Just the fact that God loves us makes even the hardest things in life filled with light. But we, you and I, have to let it in. We have to allow it to count. We have to live in light of its truth. God has done everything. Not just Christmas, but literally everything that he has ever done. God has done it all out of love. But it is up to us to notice. It's up to us to believe it, to accept it, and let it transform our life.
What comes to mind when you hear the phrase the God of the Bible? What's the demeanor of the God who lives in your head? How does he feel about this world? Maybe more personally, how does he feel about you? Don't polish it up. Don't pretty it up when you think, "What does God think about me? How does God feel about me? Does God think about me? Does God feel anything for me?" If you could see his face and survive, what would his face tell you about how he feels about you? What expression is on his face at the mention of your name? Mad, disappointed, frustrated, pity. What emoji would God use when he hears your name; headshake, eye roll, laughter, frown. What adjectives immediately come to your mind when you hear the word God; maybe some of these: holy, distant, righteous, weak, annular, just, powerful, cheery, sinister, impotent, gracious, loving, kind. Question, how about joyous? Is that on the list? Does he laugh? Does his head, if he has a head, throw back when he laughs hard? Does he delight? Does God delight? Does God ever look upon the world? Does God ever look upon the oceans with some measure of, that was a good day.
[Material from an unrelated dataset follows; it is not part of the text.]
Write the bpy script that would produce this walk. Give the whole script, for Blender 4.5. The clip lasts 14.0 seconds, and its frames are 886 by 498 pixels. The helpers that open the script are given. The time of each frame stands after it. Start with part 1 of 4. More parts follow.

I delight in that. When he sees his cosmic masterpieces, and we've named only a few of them, but when he sees his cosmic masterpieces, is he bored by them now? Has he gotten tired of them? Is your God joyous? Is my God joyous?
Jesus incarnated the way of shalom. He taught us about it. He showed us what it does and how it drastically differs from the ways of this world. See, in the way of shalom, in the way of peace, people love their enemies. They confront violence with love. In the way of shalom, the strong care for the weak. The forgotten are included. The marginalized are valued. The poor are fed. Power is used for good. Reconciliation and restoration replace division and discord. Forgiveness instead of payback. Hope instead of despair. Humility in place of pride, gentleness instead of anger. On and on and on we could go. The Sermon on the Mount is the way of shalom.
May this God of hope help us be lanterns of hope, in the world that we live, in the circumstances we are in, with the people we interact with as we go through Advent, that we may be lanterns of hope. That we may be people whose words and lives and attitudes and actions convey to a hurting world that there is hope and his name is Jesus. And this hope is there no matter what we're facing, no matter what is happening in our world or in our nation, no matter how fragile things are, no matter how disoriented the world is, that we might be lanterns of overflowing hope in this hope starved world.
The step to take here is not to try to forget. The step here is not to try not to remember the event. To not remember what that person said or did to you. The step here is to simply forgive, again. You see forgiveness is more than just a singular event. A one-time thing we got through. Forgiveness is more of a posture. More of a perspective that we take on a particular event or towards a person. Where every time we remember the event. Every time it comes to mind and all the feelings around it come again. Every time we’re faced again with this decision either to demand that that person pay for what they did, or we choose once again to forgive. And not just that time but every time. Until eventually yes, you get so used to having this posture of forgiveness towards that person or towards that situation. That the event no longer stirs up feelings of anger or animosity. You see forgiveness is not a onetime set it and forget it thing that we do. It is a posture that we live in every day.
So you're in the pool and you got a beach ball and it's full of air and you know, so obviously, in in our little example here, the air is our anger, right? So, you’re trying to keep anger under the water. You all can kind of picture what that would feel like. And we spend so much time in life like trying to keep the beach ball under the water, trying to keep our anger from, you know, popping up and showing itself. And you do that, but anybody who's ever tried to keep a beach ball under the water knows that eventually it's impossible to do because eventually, you know, it pops up and there's your anger out there for all to see.
Unless, of course, you get rid of all kinds of anger, which in our little example would be to let the air out of the beach ball, right? Because you let the air out of the beach ball, well, it's not going to pop up anymore, right? Which is great. Now it stays under the water. The only thing is that all the pressure around you is still there. All the things that caused your anger to want to pop up, they're still there. And now that you don't have any anger in you, what are you supposed to do? Are you just supposed to live like a shriveled up beach ball?
“Get rid of all bitterness, rage, anger, harsh words, and slander, as well as all types of evil behavior.” Ephesians 4:31
Today’s verse is about pivoting away from whatever degree of anger is in us, whatever form it takes, whatever level it’s at, toward a new Kingdom way of being, responding, reacting that is far more beautiful and good. Today is about the action that you and I can take to open a space for the Holy Spirit and to start transforming the anger within us.